[OpenAFS] Cache partition choice still limited to ext2 on Linux?

Troy Benjegerdes hozer@hozed.org
Wed, 7 Nov 2012 15:25:40 -0600


> > Last time I used memcache, I had issues with Java applications (Eclipse,
> > SQLDeveloper). They brought the system to high load until they were finally
> > OOM-killed when run under KDE on a machine with 4G RAM (512M or 1G of which
> > set apart for the memcache).
> 
> In my (limited) experience with memcache, it doesn't behave very well
> if the system is memory contrained and is under pressure.

Most network filesystems either explode, or go really slow if the system
is memory constrained.
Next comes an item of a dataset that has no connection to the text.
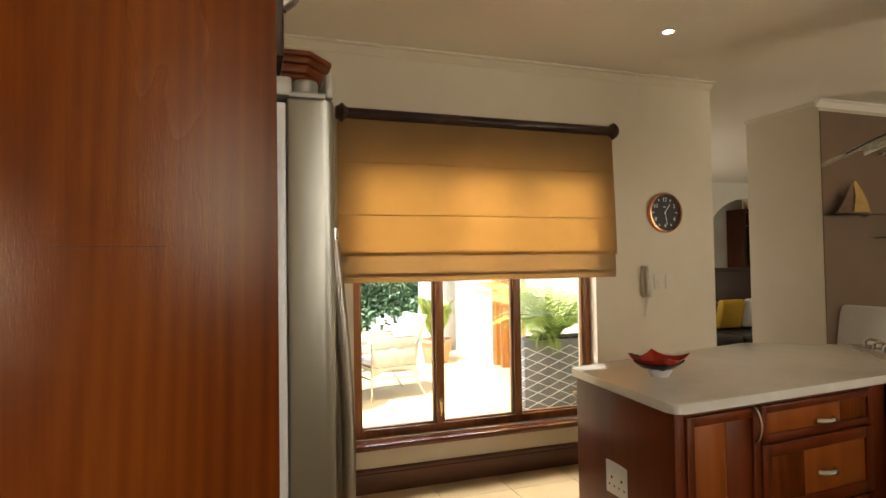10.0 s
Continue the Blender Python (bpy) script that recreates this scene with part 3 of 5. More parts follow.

In HPC systems (Cray, in particular), there is no
disk swap, and lots of effot is expended to ensure that the resident set
size of whatever is running is less than 85% of available memory, 'wasting'
5-10% of RAM. You can in theory overcommit more, and keep all your RAM
busy, but you are likely to slow down (or take out) the network filesystem
in some edge case, which then tends to bring everything to a halt because
you start evicting pages to something like, say sshd, which then goes back
to the network filesystem to pull it back in because the administrator 
tried to figure out why in the world this thing's slow.

By the time you hit this situation, users and administrators restart the
node because it's 'not responding', when if you just gave it 15 minutes,
the OOM killer might eventually kick in and kill the memory hog application
(or the browser with too many open tabs)

My opinion is this situation would be better if there were more applications
that could correctly respond to 'connection timeout' I/O errors gracefully,
but most seem to hammer on the filesystem with retries in that case.